Yuri Semenikhin says
vCenter impact on vDS only that you cant make changes on already configured vDS without vCenter, but network will still working
Doug Youd says
I’d like to see some evidence of this. Im currently designing a blade-based vSphere 4.1 evironment that will only have a pair of redundant 10gbit adapters per host for all network traffic…. hence requiring a single vSwitch.
The intention was to use a vDS with QoS and explicit failover policies surrounding the management traffic.

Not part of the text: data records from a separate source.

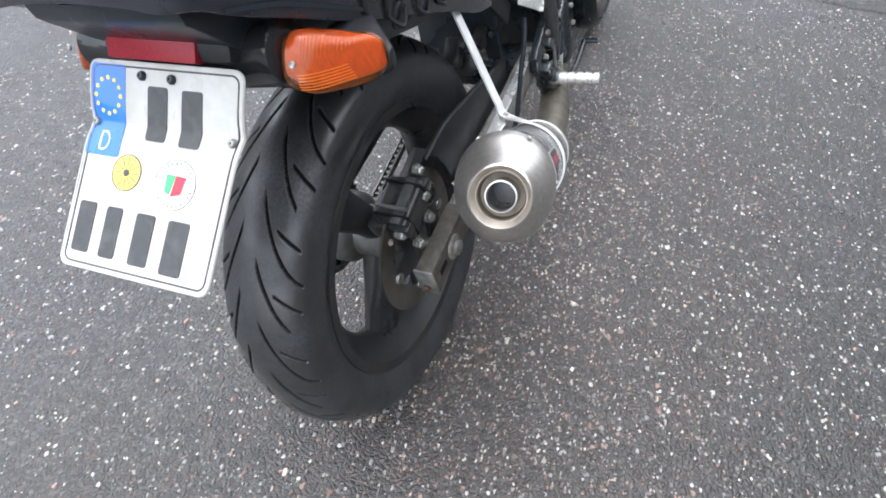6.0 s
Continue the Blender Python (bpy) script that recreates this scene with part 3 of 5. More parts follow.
# rain drops standing on the rear tyre
tyre_tree = None
for child in bike.children_recursive:
    if child.name == "tyre":
        me = child.data
        from mathutils.bvhtree import BVHTree
        tyre_tree = BVHTree.FromPolygons([v.co.copy() for v in me.vertices], [tuple(p.vertices) for p in me.polygons])
        rear_tyre = child
rng = random.Random(21)
drops = bmesh.new()
while len(drops.faces) < 420 * 12:
    a, w = radians(rng.uniform(95, 235)), rng.uniform(-0.062, 0.062)
    way = Vector((math.cos(a), 0, math.sin(a)))
    hit = tyre_tree.ray_cast(Vector((0, w, 0)) + way * 0.6, -way)
    size = 0.0006 + 0.0011 * rng.random() ** 2.5
    m = Matrix.Translation(hit[0]) @ hit[1].to_track_quat("Z", "Y").to_matrix().to_4x4() @ Matrix.Diagonal((size, size * rng.uniform(0.7, 1.0), size * 0.6, 1))
    base = [drops.verts.new(m @ Vector((math.cos(k), math.sin(k), 0))) for k in np.linspace(0, 2 * np.pi, 6, endpoint=False)]
    upper = [drops.verts.new(m @ Vector((0.7 * math.cos(k), 0.7 * math.sin(k), 0.7))) for k in np.linspace(0, 2 * np.pi, 6, endpoint=False)]
    crown = drops.verts.new(m @ Vector((0, 0, 1)))
    for k in range(6):
        drops.faces.new((base[k], base[(k + 1) % 6], upper[(k + 1) % 6], upper[k]))
        drops.faces.new((upper[k], upper[(k + 1) % 6], crown))
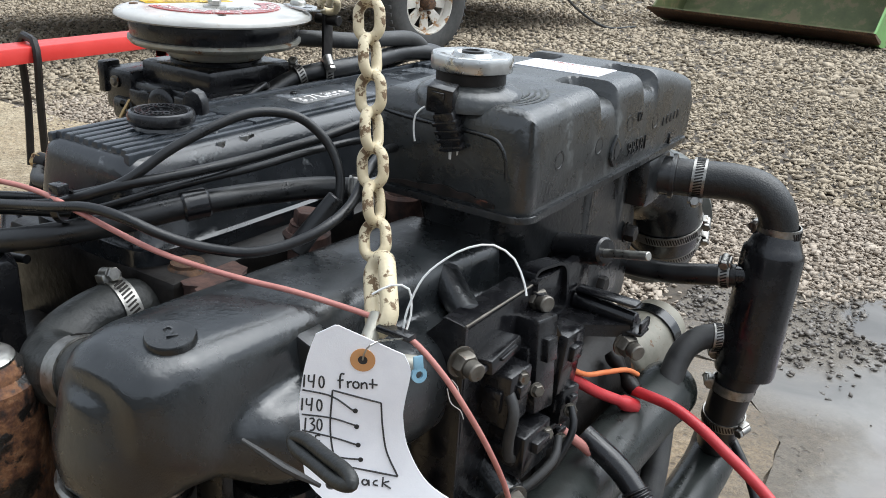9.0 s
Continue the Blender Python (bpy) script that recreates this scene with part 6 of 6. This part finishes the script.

If there is evidence to prove that in the event of a host failure that was hosting the vCenter guest, that vDS wont work…. I’d like to see it.
Cheers,
Doug
Duncan Epping says
I tested this in the past and it worked fine. So I would like to see “evidence” as well.
Eric O'Callaghan says
So does HA/FT only apply to vShield Manager/Edge where vShield App is not deployed? or has 5.0 changed that?
According to Michael Webster:
“Even though vShield Manger has a single vCPU you can’t use VMware Fault Tolerence to protect it when implementing vShield App, this is because it uses linked clones and snapshots as part of the deployment process for the vShield Firewall Service Appliance virtual machines. This limitation doesn’t apply to vShield Edge (which is best practice as per the VMware vCloud Architecture Toolkit).”
http://longwhiteclouds.com/2011/09/09/vshield-app-design-for-the-enterprise/
Cheers,
Eric
Duncan Epping says
I am not sure I understand the consideration…. you would have to ask Michael for more details on this.